Task goal ->
Repeat the material exactly from its first line to the line that includes "(9.0, -1.5)], x)". Skip pictures.

— Begin Records for this exercise —

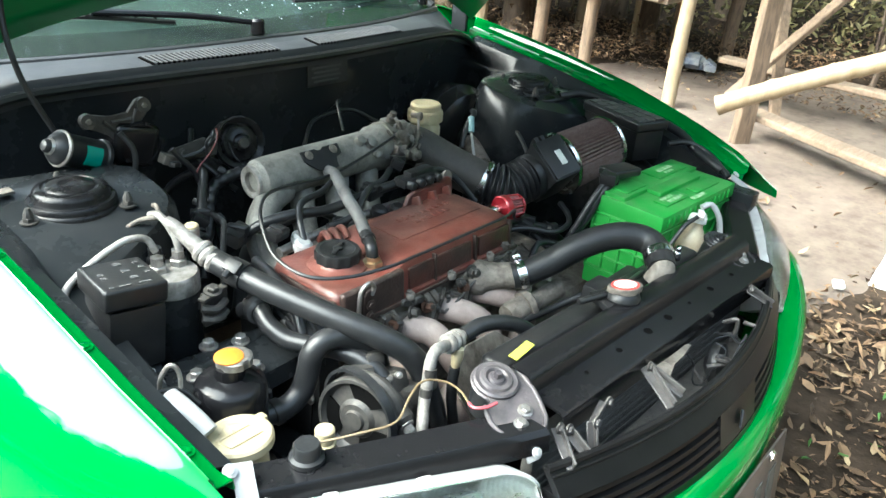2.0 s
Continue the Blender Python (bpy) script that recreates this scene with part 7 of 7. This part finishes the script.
me = leaf_cloud(17000, litter, 0.046, rs)
me.materials.append(M_DEAD)
tagged(new("leaf_litter", me), "brown curled dead leaves scattered over the ground", "leaf litter", kind="stuff")
me = leaf_cloud(26000, litter, 0.019, rs)
me.materials.append(M_DEAD)
tagged(new("leaf_crumbs", me), "small dry crumbs of broken dead leaves", "leaf litter", kind="stuff")
me = leaf_cloud(2600, litter, 0.046, rs)
me.materials.append(M_PALELEAF)
tagged(new("pale_leaf_litter", me), "pale yellow fallen leaves scattered over the ground", "leaf litter", kind="stuff")
me = leaf_cloud(36, lambda r: ((r.gauss(0.75, 0.35), r.gauss(-0.1, 0.25), r.uniform(0.01, 0.06)), 0.9), 0.045, rs)
me.materials.append(M_LEAF)
tagged(new("weeds", me), "a few small green weeds among dead leaves", "weeds", kind="stuff")
me = leaf_cloud(20000, lambda r: ((lambda x, y: (x, y, 0.05 + abs(r.gauss(0, 0.9))))(r.uniform(5.2, 8.5), r.uniform(-1.5, 8.0)), 1.5), 0.085, rs)
me.materials.append(M_DRYLEAF)
tagged(new("thicket", me), "tangled olive and dry undergrowth behind the yard", "undergrowth", kind="stuff")


def bank_edge(x):
    return lerp([(3.5, 3.4), (3.62, 2.75), (4.05, 2.38), (4.44, 2.10), (5.0, 1.2), (5.6, -1.0), (9.0, -1.5)], x)


# The thicket's shade is put into this bank's dark soil colour.
bm = bmesh.new()
rows = []
for i in range(61):
    x = 3.5 + 5.5 * i / 60
    rows.append([(x, y, max(0.0, 0.04 * (x - 4.5)) + 0.10 * min(1.0, k / 8) - 0.03 + 0.06 * noise.noise(Vector((x * 2.3, y * 2.3, 3)))) for k, y in enumerate([bank_edge(x) + 0.12 * noise.noise(Vector((x * 4, 1, 2))) + 0.18 * k for k in range(34)])])
grid(bm, rows)
solo("earth_bank", bm, M_SOIL, "dark shaded earth at the back of the yard", "earth", kind="structure")
me = leaf_cloud(11000, lambda r: ((lambda x: (x, bank_edge(x) + 0.1 + abs(r.gauss(0, 1.4)), 0.06 + max(0.0, 0.04 * (x - 4.5)) + abs(r.gauss(0, 0.08))))(r.uniform(3.6, 8.0)), 0.9), 0.042, random.Random(77))
me.materials.append(M_DEAD)
tagged(new("bank_litter", me), "dry leaves and twigs on the dark bank", "leaf litter", kind="stuff")


# Undergrowth stretched upward to block low sun from the yard.
def far_thicket(r):
    x, y = r.uniform(2.2, 8.5), r.uniform(6.2, 9.0)
    return (x, y, abs(r.gauss(0, 2.6)) + 0.02), 1.5


me = leaf_cloud(24000, far_thicket, 0.15, rs)
me.materials.append(M_DRYLEAF)
tagged(new("far_thicket", me), "olive undergrowth at the back of the yard, heightened to shade it", "undergrowth", kind="stuff")


def woods(r):
    a = r.uniform(0, 2 * math.pi)
    rad = r.uniform(9.0, 14.0)
    high = 7.5 + 1.6 * noise.noise(Vector((math.cos(a) * 3, math.sin(a) * 3, 2))) + 1.0 * noise.noise(Vector((math.cos(a) * 11, math.sin(a) * 11, 7)))
    high *= lerp([(0.0, 1.2), (0.55, 1.0), (0.95, 0.70), (1.5, 0.75), (1.95, 0.70), (2.15, 0.56), (2.3, 0.46), (2.5, 0.45), (2.9, 0.46), (3.2, 0.60), (3.7, 0.70), (4.4, 0.75), (5.1, 0.75), (5.7, 1.0), (6.3, 1.2)], a)
    return (0.5 + rad * math.cos(a), 1.0 + rad * math.sin(a), r.uniform(0.0, 1.0) ** 0.65 * high), 1.5


me = leaf_cloud(75000, woods, 0.38, rs)
me.materials.append(mat("wood_leaves", (0.045, 0.085, 0.022), 0.7, 0.0, (0.08, 0.12, 0.03), 1.5, island=0.5))
tagged(new("surrounding_woods", me), "dense green trees standing all round the yard", "woods", kind="stuff")

# small litter
bm = bmesh.new()
box(bm, (0.26, 0.12, 0.012), Matrix.Translation((3.35, 2.10, 0.012)) @ Matrix.Rotation(radians(-52), 4, "Z"), 0.004)
solo("paper_sheet", bm, M_WHITE, "crumpled white paper sheet on the ground", "paper")
bm = bmesh.new()
box(bm, (0.052, 0.034, 0.016), Matrix.Translation((1.72, 0.285, 0.018)) @ Matrix.Rotation(radians(20), 4, "Z"), 0.008)
wobble(bm, 0.006, 30)
solo("crushed_packet", bm, M_WHITE, "crushed white packet among dead leaves", "packet")
bm = bmesh.new()
for k in range(12):
    r3 = random.Random(k)
    box(bm, (0.10, 0.08, 0.05), Matrix.Translation((4.5 + r3.uniform(-0.15, 0.15), 2.05 + r3.uniform(-0.15, 0.15), 0.06 + 0.05 * r3.random())) @ Matrix.Rotation(r3.uniform(0, 3), 4, "Z") @ Matrix.Rotation(r3.uniform(0, 1), 4, "X"), 0.01)
tagged(solo("rubbish_heap", bm, mat("pale_rubbish", (0.32, 0.32, 0.32), 0.7, 0.0, (0.12, 0.14, 0.2), 12), "small heap of pale rubbish", "rubbish"), kind="stuff")
# crack and joint in the hard ground
bm = bmesh.new()
pts = [(-1.70, 1.16, 0.0), (-1.112, 1.137, 0.0), (-0.948, 1.114, 0.0), (-0.82, 1.12, 0.0), (-0.70, 1.125, 0.0), (-0.3, 1.14, 0.0)]
grid(bm, [[p + Vector((0, -0.004, 0.004)), p + Vector((0, 0.004, 0.004))] for p in [q + Vector((0.01 * noise.noise(q * 20), 0.01 * noise.noise(q * 20 + Vector((5, 0, 0))), 0)) for q in smoothed(pts, 10)]])
solo("ground_crack", bm, M_TRUNK, "dark crack in the hard ground", "crack", kind="structure")
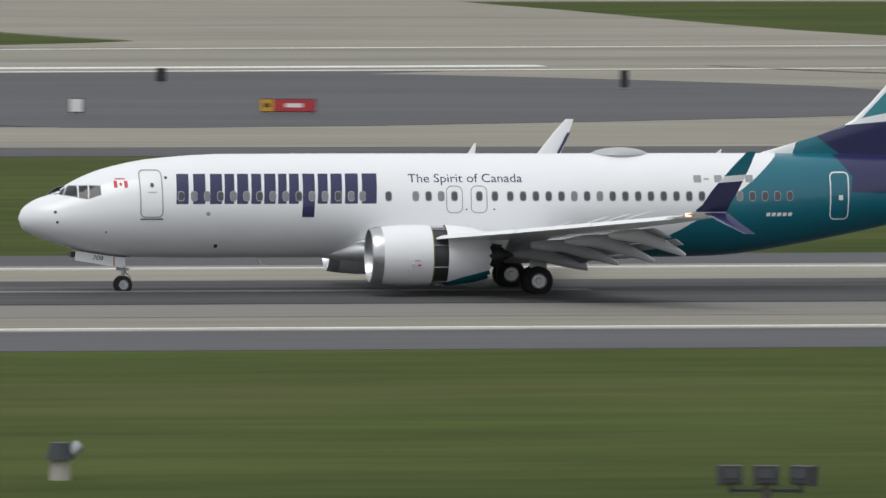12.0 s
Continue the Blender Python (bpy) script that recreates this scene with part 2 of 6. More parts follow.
# ---- airliners ----
def spline(keys, s):
    """A smooth value at s through keys of (s, value)."""
    if s <= keys[0][0]:
        return keys[0][1]
    for i in range(len(keys) - 1):
        (a, u), (b, v) = keys[i], keys[i + 1]
        if s <= b:
            m0 = (v - keys[i - 1][1]) / (b - keys[i - 1][0]) if i else (v - u) / (b - a)
            m1 = (keys[i + 2][1] - u) / (keys[i + 2][0] - a) if i + 2 < len(keys) else (v - u) / (b - a)
            h, k = b - a, (s - a) / (b - a)
            return (2 * k ** 3 - 3 * k * k + 1) * u + (k ** 3 - 2 * k * k + k) * h * m0 + (3 * k * k - 2 * k ** 3) * v + (k ** 3 - k * k) * h * m1
    return keys[-1][1]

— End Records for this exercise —

Reply ->
2.0 s
Continue the Blender Python (bpy) script that recreates this scene with part 7 of 7. This part finishes the script.
me = leaf_cloud(17000, litter, 0.046, rs)
me.materials.append(M_DEAD)
tagged(new("leaf_litter", me), "brown curled dead leaves scattered over the ground", "leaf litter", kind="stuff")
me = leaf_cloud(26000, litter, 0.019, rs)
me.materials.append(M_DEAD)
tagged(new("leaf_crumbs", me), "small dry crumbs of broken dead leaves", "leaf litter", kind="stuff")
me = leaf_cloud(2600, litter, 0.046, rs)
me.materials.append(M_PALELEAF)
tagged(new("pale_leaf_litter", me), "pale yellow fallen leaves scattered over the ground", "leaf litter", kind="stuff")
me = leaf_cloud(36, lambda r: ((r.gauss(0.75, 0.35), r.gauss(-0.1, 0.25), r.uniform(0.01, 0.06)), 0.9), 0.045, rs)
me.materials.append(M_LEAF)
tagged(new("weeds", me), "a few small green weeds among dead leaves", "weeds", kind="stuff")
me = leaf_cloud(20000, lambda r: ((lambda x, y: (x, y, 0.05 + abs(r.gauss(0, 0.9))))(r.uniform(5.2, 8.5), r.uniform(-1.5, 8.0)), 1.5), 0.085, rs)
me.materials.append(M_DRYLEAF)
tagged(new("thicket", me), "tangled olive and dry undergrowth behind the yard", "undergrowth", kind="stuff")


def bank_edge(x):
    return lerp([(3.5, 3.4), (3.62, 2.75), (4.05, 2.38), (4.44, 2.10), (5.0, 1.2), (5.6, -1.0), (9.0, -1.5)], x)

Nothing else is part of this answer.